Instagram Head Adam Mosseri, speaking before a Senate panel, said a industry body should be formed with input from civil society, parents, and regulators to create standards on age verification, age-appropriate experiences, and parental controls.
Instagram head Adam Mosseri on Wednesday urged the creation of an industry body to determine best practices to help keep young people safe online, in his first appearance before Congress.
Mosseri, speaking before a Senate panel, said the industry body should receive input from civil society, parents, and regulators to create standards on how to verify age, design age-appropriate experiences, and build parental controls.
Photo-sharing app Instagram and its parent company Meta Platforms Inc, formerly Facebook
, have come under intense scrutiny over the potential impact of their services on the mental health, body image and online safety of young users.

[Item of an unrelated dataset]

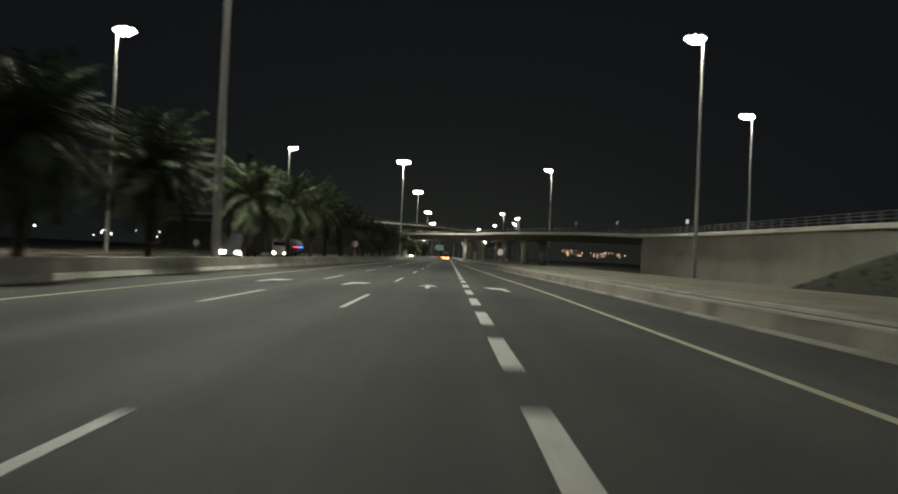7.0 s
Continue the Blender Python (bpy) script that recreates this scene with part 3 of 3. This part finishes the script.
mast_pole, side_pole = pole_mesh(30.85, 0.30, 0.15), pole_mesh(28.6, 0.24, 0.12)
mast_ring = mesh("lamp_ring", *joined(*[tube_data((1.35 * math.cos(a), 1.35 * math.sin(a), 30.55), (1.35 * math.cos(a + 0.524), 1.35 * math.sin(a + 0.524), 30.55), 0.05) for a in [k * 0.5236 for k in range(12)]],
                                        *[tube_data((0, 0, 30.55), (1.35 * math.cos(a), 1.35 * math.sin(a), 30.55), 0.035) for a in [k * math.pi / 2 for k in range(4)]]), STEEL)


def high_mast(x, y, lit=True):
    ob = thing("high_mast_lamp", x, y, 0.0, 0, "tall grey steel high-mast lamp with a ring of lit floodlights", "street lamp", "masts along the median")
    piece("pole", mast_pole, ob)
    piece("lamp_ring", mast_ring, ob)
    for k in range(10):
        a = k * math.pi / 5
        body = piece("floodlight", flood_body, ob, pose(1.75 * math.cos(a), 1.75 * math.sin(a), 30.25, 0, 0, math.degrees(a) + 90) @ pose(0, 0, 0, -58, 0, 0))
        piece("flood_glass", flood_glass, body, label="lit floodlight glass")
    # Inner floods are added so the head glares as one solid blob.
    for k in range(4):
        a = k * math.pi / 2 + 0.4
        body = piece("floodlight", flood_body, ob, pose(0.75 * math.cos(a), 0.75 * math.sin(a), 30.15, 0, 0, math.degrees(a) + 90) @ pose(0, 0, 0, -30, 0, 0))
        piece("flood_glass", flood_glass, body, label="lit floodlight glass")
    if lit:
        lamp_light(ob, 0, 0, 29.65, LAMP_WATTS * 0.9, 2.2)
    return ob


def side_lamp(x, y, side, lit=True, height=28.6, share=1.0):
    """A pole with three floodlights on a bracket that reaches to one side."""
    ob = thing("street_lamp", x, y, 0, 0 if side > 0 else 180, "tall grey steel street lamp with lit floodlights on one side", "street lamp", "lamps beside the highway")
    up = height - 28.6
    piece("pole", side_pole, ob, Matrix.Diagonal((1, 1, height / 28.6, 1)))
    piece("bracket", mesh("bracket", *joined(tube_data((-0.2, 0, 28.5 + up), (1.7, 0, 28.5 + up), 0.06), tube_data((0.9, -0.7, 28.5 + up), (0.9, 0.7, 28.5 + up), 0.05)), STEEL), ob)
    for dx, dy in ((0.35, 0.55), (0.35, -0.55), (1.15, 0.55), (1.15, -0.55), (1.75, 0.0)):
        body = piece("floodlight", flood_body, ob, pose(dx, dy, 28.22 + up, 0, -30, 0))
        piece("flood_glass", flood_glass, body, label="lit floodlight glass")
    if lit:
        lamp_light(ob, 1.1, 0, 27.8 + up, LAMP_WATTS * share, 1.6, 135)
    return ob


# The mast at y -62 is unseen, added to even the light at the start.
for x, y in ((-16.37, -62), (-16.37, 81), (-16.18, 214.2), (-16.1, 369.2), (-15.95, 461), (-15.95, 597), (-15.95, 741), (-15.95, 873), (4.3, 841)):
    high_mast(x, y)
for x, y in ((-15.95, 800), (-15.6, 985), (-15.2, 1120), (11.9, 944), (18.4, 1074), (30, 1200), (51, 1290), (68, 1370), (90, 1400)):
    high_mast(x, y, False)
# The lamps at y -30 and 45 stay unseen, added for the same light.
for y in (-30, 45, 120.4, 190.6, 252.2, 338.7):
    side_lamp(-44.0, y, 1, share=0.12)
for x, y in ((-33, 966), (-46, 1027), (-46, 1142), (-34, 1182), (-46, 1290)):
    side_lamp(x, y, 1, False)
# The lamp at y 40 stays out of view, added to light the start.
for x, y, h in ((32, 40, 31.5), (35.0, 122.2, 31.6), (49, 209.3, 33), (30.4, 253, 31.0), (52.7, 286, 29.4), (31.0, 373.8, 30.8), (31.6, 555, 29), (45.3, 594, 29.1)):
    side_lamp(x, y, -1, True, h, 0.10 if y < 150 else 0.3 if y in (209.3, 286) else 0.42 if y < 500 else 0.25)
for x, y in ((49, 646), (36, 676), (27.2, 754)):
    side_lamp(x, y, -1, False, 28)

# ---- palms ----
random.seed(4)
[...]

Mosseri said companies like Instagram "should have to adhere to these standards to earn some of our Section 230 protections," referring to a key US internet law which offers tech platforms protections from liability over content posted by users.
Lawmakers, who have held a series of hearings on children's online safety, said they wanted to discuss legislative reforms and solutions to protect kids online from harmful content, abuses and exploitative practices, including around the algorithms used by tech platforms.
In his opening remarks, Senator Richard Blumenthal said the time for self-regulation was over.
Instagram, since September, has suspended plans for a version of the app for kids, amid growing opposition to the project. The pause followed a Wall Street Journal report that said internal documents, leaked by former Facebook
employee Frances Haugen, showed the company knew Instagram could have harmful mental health effects on teens.
Mosseri, speaking at the hearing, echoed the company's previous statements that public reporting mischaracterized the internal research.
He also touted product announcements Instagram made on Tuesday on young users' safety, including that it would be stricter about the types of content it recommends to teens, and would switch off the ability for people to tag or mention teens who do not follow them on the app.
It also launched a time management feature to remind users to take a break from the app and said it would introduce parental controls next year.
In her opening remarks, Senator Marsha Blackburn called the updates "too little too late," while Senator Blumenthal referred to the changes, like Instagram's pause on its kids app, as a "public relations tactic."Instagram, like other social media sites, has rules against children under 13 joining the platform but has said it knows it has users this age.
In his testimony, Mosseri called for more age verification technology at a phone level, rather than by individual tech platforms, so users have an "age-appropriate experience."